Welche Konsequenzen können Verbraucher nun daraus ziehen? Lebensmittel mit einem großen virtuellen Wasserfußabdruck gänzlich vom Speiseplan zu streichen, dürfte eine für viele völlig unrealistische Konsequenz sein. Aber Produktionsart und -ort könnten beim Kauf eine entscheidende Rolle spielen. Das gilt auch für Obst und Gemüse sowie Produkten daraus.

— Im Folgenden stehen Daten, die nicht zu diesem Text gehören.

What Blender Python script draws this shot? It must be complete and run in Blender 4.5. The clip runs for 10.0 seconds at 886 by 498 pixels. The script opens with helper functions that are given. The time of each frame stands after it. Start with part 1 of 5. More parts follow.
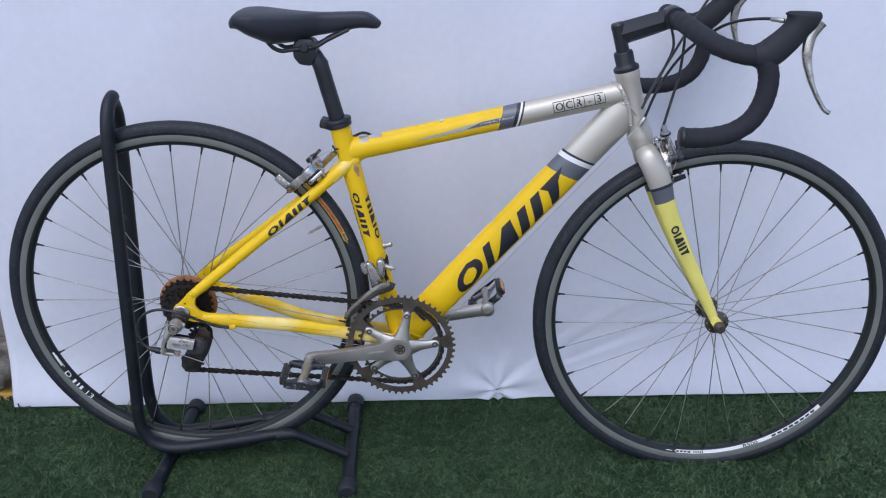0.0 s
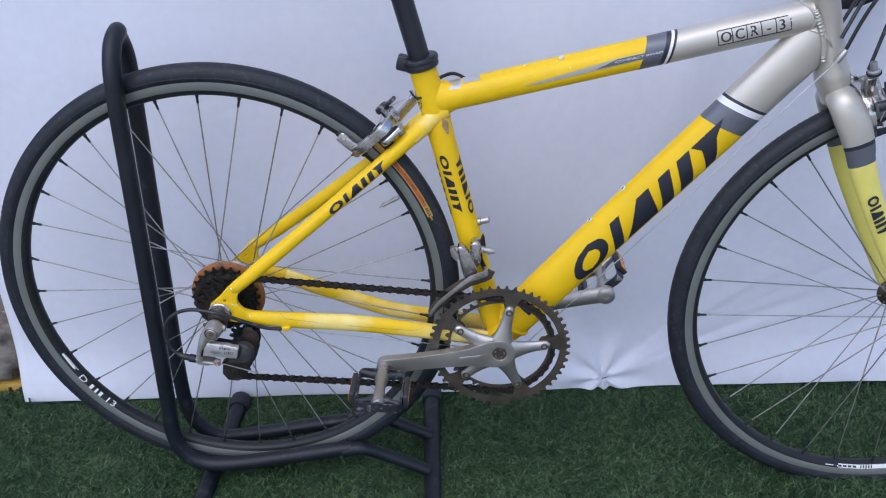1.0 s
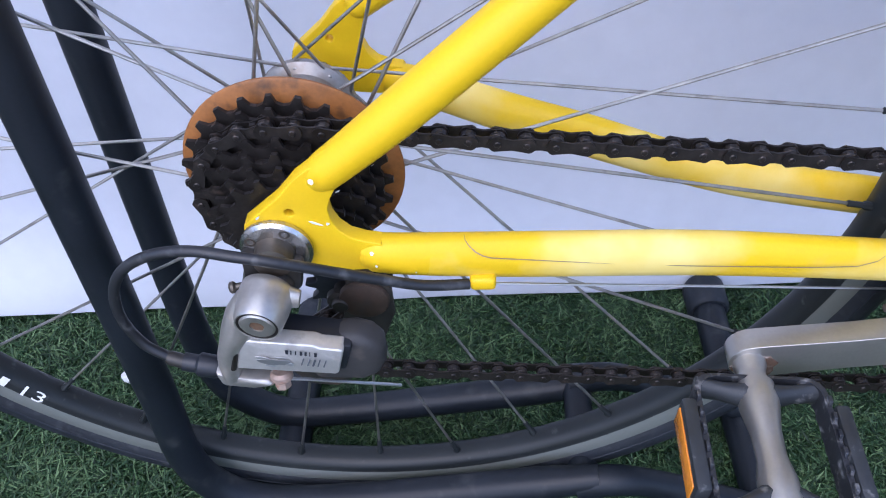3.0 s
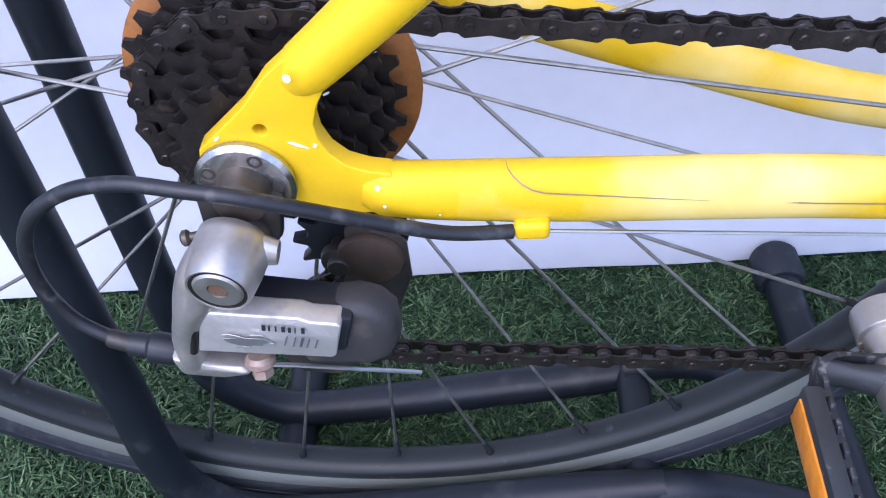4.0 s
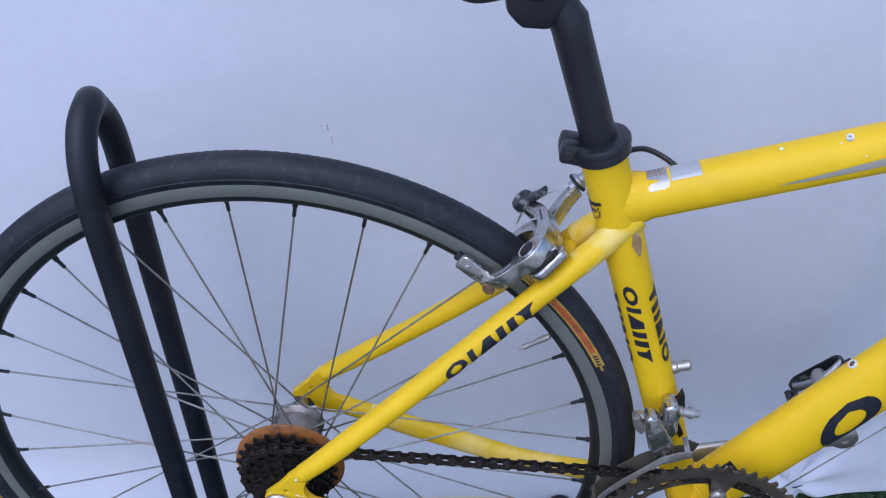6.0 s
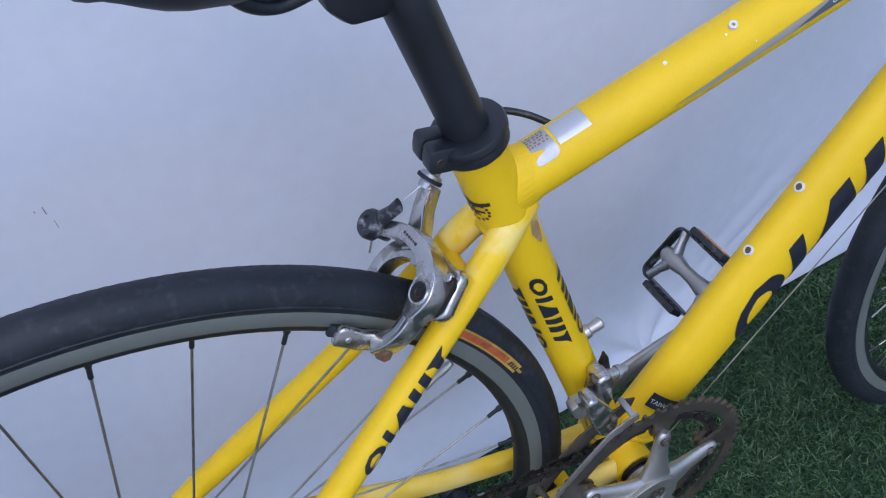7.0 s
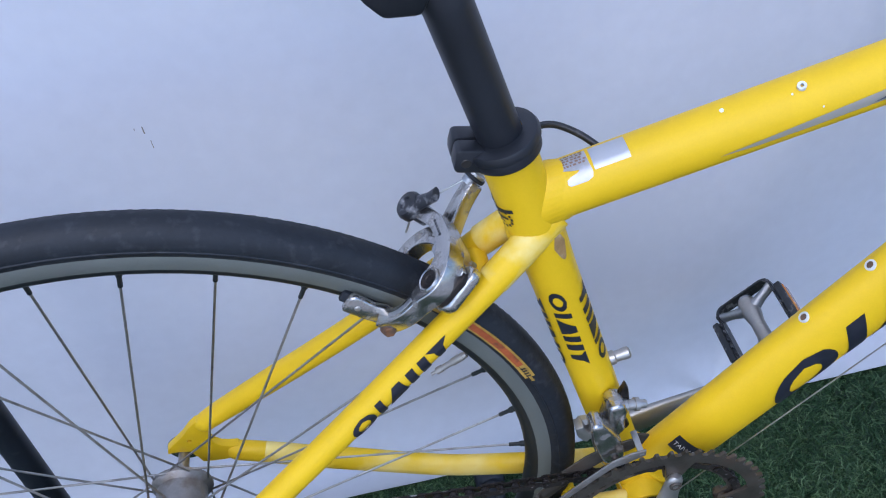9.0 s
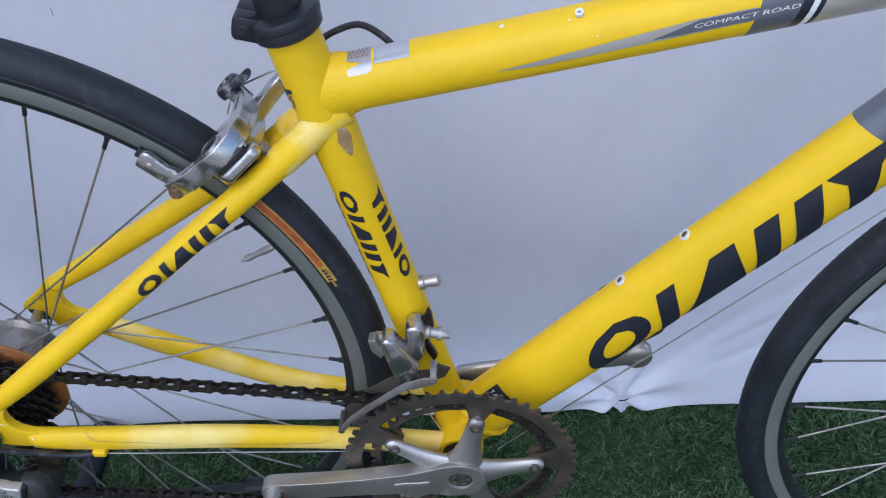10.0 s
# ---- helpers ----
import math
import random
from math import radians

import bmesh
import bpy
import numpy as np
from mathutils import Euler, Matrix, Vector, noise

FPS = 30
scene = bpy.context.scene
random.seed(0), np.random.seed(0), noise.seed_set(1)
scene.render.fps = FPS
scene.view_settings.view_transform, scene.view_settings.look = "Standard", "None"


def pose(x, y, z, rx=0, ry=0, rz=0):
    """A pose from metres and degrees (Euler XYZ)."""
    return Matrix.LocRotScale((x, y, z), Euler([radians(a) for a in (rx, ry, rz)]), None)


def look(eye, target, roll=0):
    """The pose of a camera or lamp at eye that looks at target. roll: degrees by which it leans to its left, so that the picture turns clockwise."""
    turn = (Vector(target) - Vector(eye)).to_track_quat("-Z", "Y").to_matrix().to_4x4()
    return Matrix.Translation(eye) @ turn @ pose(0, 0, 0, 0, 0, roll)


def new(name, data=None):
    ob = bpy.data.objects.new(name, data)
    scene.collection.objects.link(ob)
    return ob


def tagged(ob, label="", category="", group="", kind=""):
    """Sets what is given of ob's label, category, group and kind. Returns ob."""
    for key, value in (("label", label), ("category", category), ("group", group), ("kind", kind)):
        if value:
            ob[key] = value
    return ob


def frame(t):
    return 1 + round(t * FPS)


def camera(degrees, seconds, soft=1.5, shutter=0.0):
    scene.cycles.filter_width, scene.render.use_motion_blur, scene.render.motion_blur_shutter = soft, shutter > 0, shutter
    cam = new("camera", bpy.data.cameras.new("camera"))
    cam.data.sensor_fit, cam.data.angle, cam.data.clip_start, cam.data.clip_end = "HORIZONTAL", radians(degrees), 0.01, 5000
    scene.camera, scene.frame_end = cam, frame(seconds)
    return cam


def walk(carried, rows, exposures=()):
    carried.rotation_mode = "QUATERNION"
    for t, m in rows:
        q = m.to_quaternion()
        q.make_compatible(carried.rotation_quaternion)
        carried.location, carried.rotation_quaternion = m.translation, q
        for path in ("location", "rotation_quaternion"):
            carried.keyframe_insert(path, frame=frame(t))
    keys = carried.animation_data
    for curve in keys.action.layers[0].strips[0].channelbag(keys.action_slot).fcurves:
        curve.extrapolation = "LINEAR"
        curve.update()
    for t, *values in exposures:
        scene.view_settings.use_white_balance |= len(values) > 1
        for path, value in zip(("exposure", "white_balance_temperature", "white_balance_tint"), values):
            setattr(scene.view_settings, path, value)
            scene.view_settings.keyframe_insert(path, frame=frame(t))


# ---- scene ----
ZH = 0.365   # height of the rear hub over the turf backing; the bicycle is planned from that hub
cam = camera(52.56, 10.0, soft=1.1)
# seconds, eye from the rear hub (x along the bicycle, y away, z up), yaw, pitch, roll
ROWS = [
    (0, 0.4908, -1.5416, 0.6984, 0.557, -21.242, 0.000),
    (0.5, 0.4247, -1.3602, 0.7038, 0.978, -23.400, 0.555),
    (1, 0.3662, -1.1399, 0.6629, 1.892, -27.792, 1.229),
    (1.5, 0.2823, -0.9220, 0.6231, 2.249, -31.531, 1.516),
    (2, 0.2035, -0.7229, 0.5721, 2.299, -38.614, 1.951),
    (2.5, 0.1622, -0.4828, 0.4533, 2.113, -44.113, 2.778),
    (2.7, 0.1327, -0.4173, 0.3790, 2.366, -45.114, 3.161),
    (3.8, 0.0868, -0.2779, 0.1658, 2.246, -46.628, 4.460),
    (4, 0.0910, -0.2832, 0.1871, 2.703, -46.479, 4.899),
    (4.5, 0.1276, -0.3411, 0.3311, 3.293, -46.096, 4.689),
    (5, 0.1740, -0.4220, 0.4790, 4.790, -42.480, 4.650),
    (5.5, 0.2070, -0.5390, 0.5750, 5.130, -38.500, 4.400),
    (6, 0.2296, -0.6044, 0.6778, 3.325, -35.768, 3.638),
    (6.2, 0.2241, -0.5832, 0.7013, 0.118, -35.928, 5.080),
    (7.3, 0.0904, -0.2936, 0.6277, -35.913, -49.476, 5.959),
    (7.5, 0.0681, -0.2482, 0.6131, -39.779, -50.456, 5.421),
    (8, 0.0655, -0.2237, 0.6117, -40.070, -50.591, 5.952),
    (8.5, 0.1264, -0.3068, 0.6486, -26.071, -48.516, 7.772),
    (9, 0.2197, -0.4152, 0.6678, -9.653, -44.952, 5.610),
    (9.5, 0.2804, -0.5082, 0.6634, -3.716, -43.869, 4.516),
    (10, 0.4122, -0.5023, 0.6053, 1.622, -42.727, 1.564),
]
EXPOSURES = [(0.0, 0.48, 5850, 14), (2.0, 0.75, 5550, 16), (2.7, 0.95, 5450, 18), (4.0, 1.34, 5480, 23), (4.5, 1.01, 5450, 20), (5.0, 0.72, 5300, 19), (5.5, 0.62, 5300, 18), (6.0, 0.46, 5350, 16), (7.5, 0.43, 5340, 14), (8.0, 0.53, 5270, 14), (8.5, 0.60, 5230, 14), (9.5, 0.58, 5400, 13), (10.0, 0.53, 5560, 13)]
walk(cam, [(t, pose(x, y, z + ZH, 90 + pitch, roll, yaw)) for t, x, y, z, yaw, pitch, roll in ROWS], EXPOSURES)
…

Ein Wein aus Frankreich bzw. Italien beispielsweise hat einen virtuellen Wasserfußabdruck von 90 l pro 125 ml. Ein Wein aus einer Region in Spanien, in der Wasserknappheit herrscht, hinterlässt mit 195 l pro Glas einen virtuellen Wasserfußabdruck von mehr als dem Doppelten. Wer also genauere Kenntnis darüber hat, wo die Produkte wann produziert wurden und welche Auswirkungen der Kauf auf den virtuellen Wasserverbrauch in dem Land hat, der kann seinen Konsum anpassen und bewusst darüber entscheiden.
Fazit: Bewusster konsumieren
Leider stehen derartig detaillierte Daten nicht umfänglich zur Verfügung. Auch löst das Konsumverhalten hierzulande das Problem der Wasserknappheit in den produzierenden Ländern nicht. Dazu bräuchte es vor allem vor Ort entsprechende Lösungen, etwa durch verbesserte Produktionstechniken. Doch als kleines Rädchen im globalen Warenverkehr können Verbraucher im noch wasserreichen Deutschland durch bewusste Konsumentscheidung einen Beitrag dazu leisten, weltweite Wasserressourcen zu sparen und zu schonen.